▶ **DIRECTIONS FOR THIS TASK**
Without including any pictures, copy each entry below exactly.

▶ **EXERCISE INPUTS**
■ ■ ■ ■ ■

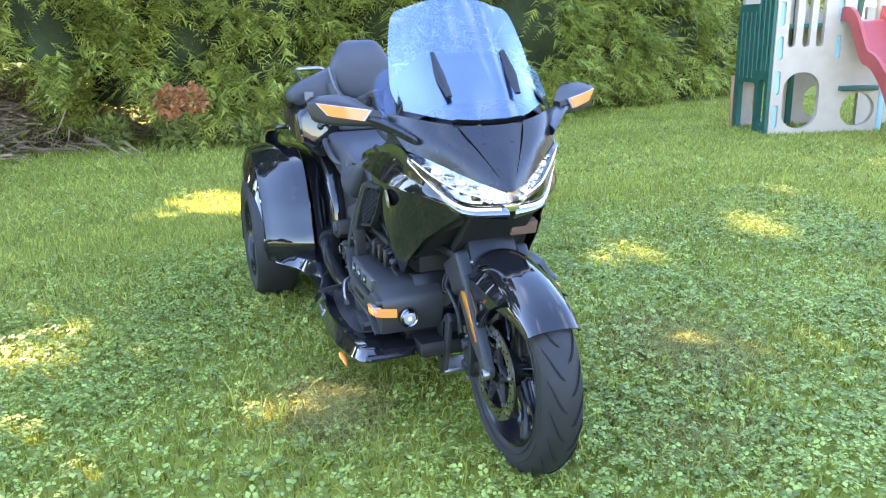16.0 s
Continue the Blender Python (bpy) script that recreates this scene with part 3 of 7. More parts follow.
simple_house("house", "brown house with dark windows and low roof", Vector((1.4, 36.9, 0)), Vector((7.3, 34.85, 0)), 9.0, 3.9, 6.2, M_BROWNBRICK, M_ROOFBROWN,
             [(1.6, 2.9, 1.6, 2.7, 3), (3.7, 4.5, 1.4, 2.9), (5.0, 5.6, 1.4, 2.9)], 0.7)
simple_house("house", "brown stucco house beside the pool", Vector((21.3, 14.9, 0)), Vector((27.8, 2.0, 0)), 8.0, 3.4, 5.0, M_BROWN, M_ROOFBROWN, [(2.2, 3.2, 1.35, 2.2, 1)])
simple_house("house", "brown stucco wing with a terracotta roof", Vector((19.9, 18.9, 0)), Vector((23.6, 15.4, 0)), 6.0, 3.1, 4.7, M_BROWN, M_ROOFBROWN, [])
simple_house("house", "white outbuilding with grey roof behind the hedge", Vector((-32.5, 33.0, 0)), Vector((-25.0, 33.6, 0)), 7.0, 2.9, 4.8, M_SIDING, M_SHINGLEB, [(4.6, 5.5, 0.2, 2.1, 1)])


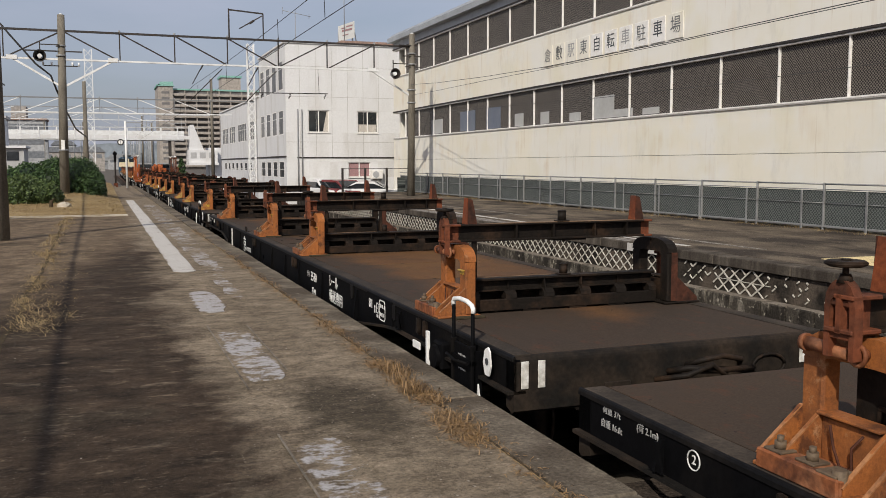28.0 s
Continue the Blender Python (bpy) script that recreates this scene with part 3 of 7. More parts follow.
pl = thing("platform", "weathered dark asphalt platform with a worn concrete edge", "platform", kind="structure")
part("asphalt", B().box(-14, 0.8648, -12, 28.5, -1.02, 0.0).box(0.66, 0.8648, 28.5, 70, -1.02, 0.0), M["platform"], pl, "dark patched asphalt")
part("walkway", B().box(1.2302, 1.94, -12, 70, -1.02, -0.003), M["walkway"], pl, "lighter worn concrete strip")
part("edge_wall", B().box(2.0, 2.24, -12, 70, -1.02, -0.16), M["old_wall"], pl)
part("joint", B().box(1.94, 1.98, -12, 70, -1.02, -0.03), M["soil"], pl, "soil-filled joint")
rnd = random.Random(3)
for i in range(30):
    y = -6 + i * 1.9
    part("coping_stone", B().box(1.98, 2.285 + rnd.uniform(-0.006, 0.006), y + 0.006, y + 1.894, -0.17, rnd.uniform(-0.006, 0.004), 0.012), M["coping"], pl)
part("coping_stone", B().box(1.98, 2.285, 51, 70, -0.17, 0.0, 0.012), M["coping"], pl)
y = -6.0
i = 0
while y < 66:
    n = 0.6 if y < 40 else 26
    part("drain_cover", B().box(0.865, 1.23, y + 0.001, y + n - 0.001, -0.10, -0.004 + rnd.uniform(-0.001, 0.001), 0.001), M["drain"], pl)
    y += n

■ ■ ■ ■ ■

▶ **TASK OUTPUT**
16.0 s
Continue the Blender Python (bpy) script that recreates this scene with part 3 of 7. More parts follow.
simple_house("house", "brown house with dark windows and low roof", Vector((1.4, 36.9, 0)), Vector((7.3, 34.85, 0)), 9.0, 3.9, 6.2, M_BROWNBRICK, M_ROOFBROWN,
             [(1.6, 2.9, 1.6, 2.7, 3), (3.7, 4.5, 1.4, 2.9), (5.0, 5.6, 1.4, 2.9)], 0.7)
simple_house("house", "brown stucco house beside the pool", Vector((21.3, 14.9, 0)), Vector((27.8, 2.0, 0)), 8.0, 3.4, 5.0, M_BROWN, M_ROOFBROWN, [(2.2, 3.2, 1.35, 2.2, 1)])
simple_house("house", "brown stucco wing with a terracotta roof", Vector((19.9, 18.9, 0)), Vector((23.6, 15.4, 0)), 6.0, 3.1, 4.7, M_BROWN, M_ROOFBROWN, [])
simple_house("house", "white outbuilding with grey roof behind the hedge", Vector((-32.5, 33.0, 0)), Vector((-25.0, 33.6, 0)), 7.0, 2.9, 4.8, M_SIDING, M_SHINGLEB, [(4.6, 5.5, 0.2, 2.1, 1)])


28.0 s
Continue the Blender Python (bpy) script that recreates this scene with part 3 of 7. More parts follow.
pl = thing("platform", "weathered dark asphalt platform with a worn concrete edge", "platform", kind="structure")
part("asphalt", B().box(-14, 0.8648, -12, 28.5, -1.02, 0.0).box(0.66, 0.8648, 28.5, 70, -1.02, 0.0), M["platform"], pl, "dark patched asphalt")
part("walkway", B().box(1.2302, 1.94, -12, 70, -1.02, -0.003), M["walkway"], pl, "lighter worn concrete strip")
part("edge_wall", B().box(2.0, 2.24, -12, 70, -1.02, -0.16), M["old_wall"], pl)
part("joint", B().box(1.94, 1.98, -12, 70, -1.02, -0.03), M["soil"], pl, "soil-filled joint")
rnd = random.Random(3)
for i in range(30):
    y = -6 + i * 1.9
    part("coping_stone", B().box(1.98, 2.285 + rnd.uniform(-0.006, 0.006), y + 0.006, y + 1.894, -0.17, rnd.uniform(-0.006, 0.004), 0.012), M["coping"], pl)
part("coping_stone", B().box(1.98, 2.285, 51, 70, -0.17, 0.0, 0.012), M["coping"], pl)
y = -6.0
i = 0
while y < 66:
    n = 0.6 if y < 40 else 26
    part("drain_cover", B().box(0.865, 1.23, y + 0.001, y + n - 0.001, -0.10, -0.004 + rnd.uniform(-0.001, 0.001), 0.001), M["drain"], pl)
    y += n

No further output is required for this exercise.